Aim: Will you repeat only the lines beginning at the one that mentions "Write a Blender" and ending at the one that mentions "of a camera", both of them included, exactly?

Exercise input:
*****

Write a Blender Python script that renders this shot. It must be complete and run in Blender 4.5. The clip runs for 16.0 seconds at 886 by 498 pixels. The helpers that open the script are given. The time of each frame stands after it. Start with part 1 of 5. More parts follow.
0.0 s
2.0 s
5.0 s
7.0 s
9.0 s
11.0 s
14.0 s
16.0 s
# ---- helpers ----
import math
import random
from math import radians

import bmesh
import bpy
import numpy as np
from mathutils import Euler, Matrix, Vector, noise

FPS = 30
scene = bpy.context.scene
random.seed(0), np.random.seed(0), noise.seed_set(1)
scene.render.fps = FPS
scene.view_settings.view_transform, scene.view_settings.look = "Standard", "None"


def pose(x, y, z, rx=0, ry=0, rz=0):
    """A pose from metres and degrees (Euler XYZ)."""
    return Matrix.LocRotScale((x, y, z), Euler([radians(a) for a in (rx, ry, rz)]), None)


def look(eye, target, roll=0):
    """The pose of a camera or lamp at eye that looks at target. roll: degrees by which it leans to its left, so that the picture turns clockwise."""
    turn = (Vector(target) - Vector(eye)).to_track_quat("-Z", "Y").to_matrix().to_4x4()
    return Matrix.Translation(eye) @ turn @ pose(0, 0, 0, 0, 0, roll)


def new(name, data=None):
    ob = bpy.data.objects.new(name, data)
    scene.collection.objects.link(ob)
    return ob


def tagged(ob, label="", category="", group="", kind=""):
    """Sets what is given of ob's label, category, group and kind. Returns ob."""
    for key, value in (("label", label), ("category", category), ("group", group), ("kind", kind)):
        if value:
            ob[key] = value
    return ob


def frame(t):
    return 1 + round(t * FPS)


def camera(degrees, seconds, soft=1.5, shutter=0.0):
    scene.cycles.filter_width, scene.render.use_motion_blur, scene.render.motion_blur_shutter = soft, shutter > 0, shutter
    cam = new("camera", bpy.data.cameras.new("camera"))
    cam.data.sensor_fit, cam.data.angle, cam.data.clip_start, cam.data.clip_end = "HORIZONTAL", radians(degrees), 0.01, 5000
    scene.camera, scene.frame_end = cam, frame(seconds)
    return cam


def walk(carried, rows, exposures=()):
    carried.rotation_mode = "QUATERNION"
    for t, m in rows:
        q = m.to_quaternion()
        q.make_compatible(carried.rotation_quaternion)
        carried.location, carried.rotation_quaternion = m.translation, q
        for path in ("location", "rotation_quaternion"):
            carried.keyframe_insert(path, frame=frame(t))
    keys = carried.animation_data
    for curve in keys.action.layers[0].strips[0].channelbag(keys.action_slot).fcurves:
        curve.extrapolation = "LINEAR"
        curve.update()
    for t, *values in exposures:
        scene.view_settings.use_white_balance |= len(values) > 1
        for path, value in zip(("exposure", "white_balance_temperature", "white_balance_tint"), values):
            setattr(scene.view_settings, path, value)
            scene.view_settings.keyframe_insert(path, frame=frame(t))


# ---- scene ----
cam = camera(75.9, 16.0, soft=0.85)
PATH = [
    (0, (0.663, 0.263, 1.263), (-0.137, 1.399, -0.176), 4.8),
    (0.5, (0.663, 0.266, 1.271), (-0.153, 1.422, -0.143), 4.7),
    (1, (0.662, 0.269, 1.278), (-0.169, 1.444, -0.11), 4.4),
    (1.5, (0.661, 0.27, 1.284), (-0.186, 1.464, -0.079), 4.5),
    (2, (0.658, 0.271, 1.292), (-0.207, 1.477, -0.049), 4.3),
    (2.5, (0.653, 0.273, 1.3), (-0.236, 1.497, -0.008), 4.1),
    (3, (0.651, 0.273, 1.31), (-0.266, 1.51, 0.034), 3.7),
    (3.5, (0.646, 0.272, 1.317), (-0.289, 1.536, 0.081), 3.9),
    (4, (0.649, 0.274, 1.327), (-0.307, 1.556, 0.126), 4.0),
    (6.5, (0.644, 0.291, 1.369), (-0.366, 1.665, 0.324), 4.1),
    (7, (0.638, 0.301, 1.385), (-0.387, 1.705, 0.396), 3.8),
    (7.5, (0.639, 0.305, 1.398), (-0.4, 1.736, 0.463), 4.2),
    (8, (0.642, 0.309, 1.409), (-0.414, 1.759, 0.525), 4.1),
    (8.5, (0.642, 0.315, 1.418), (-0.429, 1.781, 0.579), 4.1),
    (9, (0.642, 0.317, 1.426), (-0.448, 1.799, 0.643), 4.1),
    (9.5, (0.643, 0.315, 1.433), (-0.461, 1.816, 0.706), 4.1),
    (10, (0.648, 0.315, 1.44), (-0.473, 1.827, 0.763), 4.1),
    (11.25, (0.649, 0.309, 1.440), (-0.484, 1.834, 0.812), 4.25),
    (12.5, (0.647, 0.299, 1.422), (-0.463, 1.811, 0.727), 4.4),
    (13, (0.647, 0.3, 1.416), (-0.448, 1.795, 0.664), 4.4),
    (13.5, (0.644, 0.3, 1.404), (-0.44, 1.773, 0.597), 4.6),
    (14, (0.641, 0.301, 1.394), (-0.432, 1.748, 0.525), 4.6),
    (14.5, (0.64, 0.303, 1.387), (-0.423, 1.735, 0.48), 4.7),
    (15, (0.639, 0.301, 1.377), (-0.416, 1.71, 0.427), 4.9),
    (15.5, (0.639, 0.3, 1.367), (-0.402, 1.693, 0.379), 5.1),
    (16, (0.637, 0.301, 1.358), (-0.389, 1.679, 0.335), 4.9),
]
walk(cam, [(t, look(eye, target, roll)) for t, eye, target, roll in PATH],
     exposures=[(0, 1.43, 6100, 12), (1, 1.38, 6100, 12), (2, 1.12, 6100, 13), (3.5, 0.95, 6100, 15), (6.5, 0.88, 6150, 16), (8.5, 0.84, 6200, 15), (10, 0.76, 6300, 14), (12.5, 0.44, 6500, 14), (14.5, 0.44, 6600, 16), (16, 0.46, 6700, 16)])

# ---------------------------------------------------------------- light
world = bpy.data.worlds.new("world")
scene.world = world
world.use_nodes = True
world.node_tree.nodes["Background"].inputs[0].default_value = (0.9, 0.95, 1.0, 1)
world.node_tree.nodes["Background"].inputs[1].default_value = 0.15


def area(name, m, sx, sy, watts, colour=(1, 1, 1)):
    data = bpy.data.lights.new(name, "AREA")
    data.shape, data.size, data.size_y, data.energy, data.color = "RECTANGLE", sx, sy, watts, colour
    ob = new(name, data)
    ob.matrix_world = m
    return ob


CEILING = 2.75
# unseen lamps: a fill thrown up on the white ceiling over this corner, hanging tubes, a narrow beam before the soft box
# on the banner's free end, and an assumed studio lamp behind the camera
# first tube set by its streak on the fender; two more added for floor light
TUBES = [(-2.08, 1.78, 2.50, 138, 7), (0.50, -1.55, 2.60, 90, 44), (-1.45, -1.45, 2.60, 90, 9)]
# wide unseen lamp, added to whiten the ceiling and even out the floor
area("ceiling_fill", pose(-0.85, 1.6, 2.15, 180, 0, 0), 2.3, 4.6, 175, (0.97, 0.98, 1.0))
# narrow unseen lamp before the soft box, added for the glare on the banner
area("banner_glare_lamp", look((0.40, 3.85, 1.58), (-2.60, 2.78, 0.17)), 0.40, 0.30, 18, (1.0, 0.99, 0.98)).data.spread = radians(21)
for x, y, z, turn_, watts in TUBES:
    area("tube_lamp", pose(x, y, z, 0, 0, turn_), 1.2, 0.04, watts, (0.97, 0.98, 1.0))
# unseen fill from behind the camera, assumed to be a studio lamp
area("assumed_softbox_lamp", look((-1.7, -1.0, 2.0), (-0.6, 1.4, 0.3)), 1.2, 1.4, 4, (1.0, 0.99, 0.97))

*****

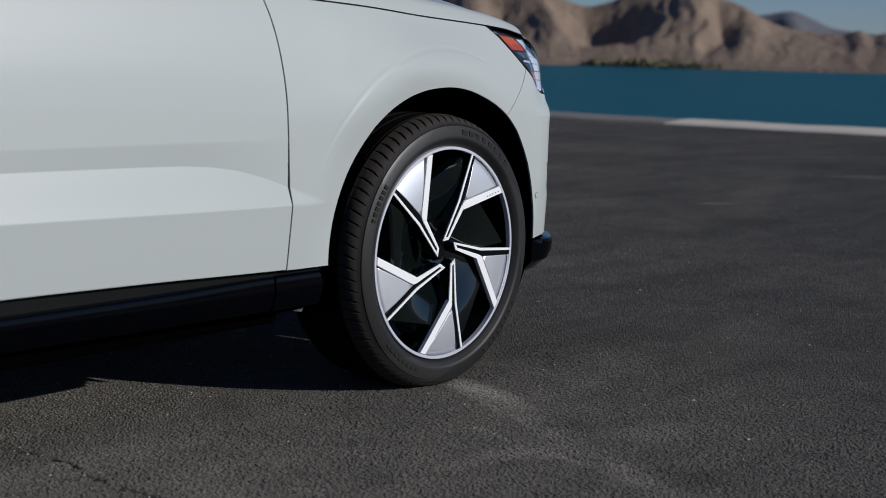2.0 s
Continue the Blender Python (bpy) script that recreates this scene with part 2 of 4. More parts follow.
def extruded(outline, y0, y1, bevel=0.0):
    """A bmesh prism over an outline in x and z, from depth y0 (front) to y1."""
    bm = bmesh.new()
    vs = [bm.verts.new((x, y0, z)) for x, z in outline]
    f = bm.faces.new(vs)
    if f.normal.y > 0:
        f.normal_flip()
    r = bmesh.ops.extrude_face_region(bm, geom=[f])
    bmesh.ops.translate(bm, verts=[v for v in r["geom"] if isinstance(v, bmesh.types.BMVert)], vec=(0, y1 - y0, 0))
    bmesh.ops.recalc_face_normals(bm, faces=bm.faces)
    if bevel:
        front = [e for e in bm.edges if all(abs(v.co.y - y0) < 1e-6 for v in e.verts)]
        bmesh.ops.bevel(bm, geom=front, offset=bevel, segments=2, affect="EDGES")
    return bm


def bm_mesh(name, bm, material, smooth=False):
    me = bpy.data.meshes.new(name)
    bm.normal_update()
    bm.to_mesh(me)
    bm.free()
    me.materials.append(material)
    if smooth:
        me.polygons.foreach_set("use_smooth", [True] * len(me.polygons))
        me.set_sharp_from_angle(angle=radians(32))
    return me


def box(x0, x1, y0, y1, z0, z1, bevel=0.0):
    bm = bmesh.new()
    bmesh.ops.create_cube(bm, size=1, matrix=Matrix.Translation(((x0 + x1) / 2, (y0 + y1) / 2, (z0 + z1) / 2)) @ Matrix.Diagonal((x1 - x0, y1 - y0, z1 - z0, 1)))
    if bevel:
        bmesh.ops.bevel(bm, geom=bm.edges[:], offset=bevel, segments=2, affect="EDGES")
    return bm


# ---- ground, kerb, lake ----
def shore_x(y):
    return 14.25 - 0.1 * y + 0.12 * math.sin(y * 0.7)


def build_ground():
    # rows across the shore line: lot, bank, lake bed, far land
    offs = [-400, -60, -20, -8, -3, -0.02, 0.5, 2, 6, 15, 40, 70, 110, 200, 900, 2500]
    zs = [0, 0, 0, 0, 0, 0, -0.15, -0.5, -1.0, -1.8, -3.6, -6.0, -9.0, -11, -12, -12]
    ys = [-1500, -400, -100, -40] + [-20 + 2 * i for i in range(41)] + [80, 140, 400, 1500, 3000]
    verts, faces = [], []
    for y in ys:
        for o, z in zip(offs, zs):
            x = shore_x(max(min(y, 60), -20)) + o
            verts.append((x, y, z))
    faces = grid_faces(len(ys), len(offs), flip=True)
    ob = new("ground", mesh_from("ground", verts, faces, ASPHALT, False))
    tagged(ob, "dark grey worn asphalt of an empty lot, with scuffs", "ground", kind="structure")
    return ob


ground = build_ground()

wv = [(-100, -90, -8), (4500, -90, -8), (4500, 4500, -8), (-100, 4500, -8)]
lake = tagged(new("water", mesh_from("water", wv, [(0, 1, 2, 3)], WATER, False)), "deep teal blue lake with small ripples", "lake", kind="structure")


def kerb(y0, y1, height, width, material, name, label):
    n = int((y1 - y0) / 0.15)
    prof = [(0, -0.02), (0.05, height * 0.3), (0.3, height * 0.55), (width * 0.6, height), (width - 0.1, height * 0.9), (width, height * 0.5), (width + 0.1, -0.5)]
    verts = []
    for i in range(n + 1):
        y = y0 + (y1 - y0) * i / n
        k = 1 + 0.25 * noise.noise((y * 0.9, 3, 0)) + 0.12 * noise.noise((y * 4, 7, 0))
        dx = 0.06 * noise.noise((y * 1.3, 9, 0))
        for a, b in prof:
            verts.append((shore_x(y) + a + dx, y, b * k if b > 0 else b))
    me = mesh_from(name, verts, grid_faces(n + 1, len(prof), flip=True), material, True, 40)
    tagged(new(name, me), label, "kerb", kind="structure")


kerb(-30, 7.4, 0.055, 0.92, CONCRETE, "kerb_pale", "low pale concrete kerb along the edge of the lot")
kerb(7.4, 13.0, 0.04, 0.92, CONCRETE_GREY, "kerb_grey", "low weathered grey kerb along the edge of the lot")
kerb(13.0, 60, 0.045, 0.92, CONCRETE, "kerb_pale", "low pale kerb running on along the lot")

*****

Exercise answer:
Write a Blender Python script that renders this shot. It must be complete and run in Blender 4.5. The clip runs for 16.0 seconds at 886 by 498 pixels. The helpers that open the script are given. The time of each frame stands after it. Start with part 1 of 5. More parts follow.
0.0 s
2.0 s
5.0 s
7.0 s
9.0 s
11.0 s
14.0 s
16.0 s
# ---- helpers ----
import math
import random
from math import radians

import bmesh
import bpy
import numpy as np
from mathutils import Euler, Matrix, Vector, noise

FPS = 30
scene = bpy.context.scene
random.seed(0), np.random.seed(0), noise.seed_set(1)
scene.render.fps = FPS
scene.view_settings.view_transform, scene.view_settings.look = "Standard", "None"


def pose(x, y, z, rx=0, ry=0, rz=0):
    """A pose from metres and degrees (Euler XYZ)."""
    return Matrix.LocRotScale((x, y, z), Euler([radians(a) for a in (rx, ry, rz)]), None)


def look(eye, target, roll=0):
    """The pose of a camera or lamp at eye that looks at target. roll: degrees by which it leans to its left, so that the picture turns clockwise."""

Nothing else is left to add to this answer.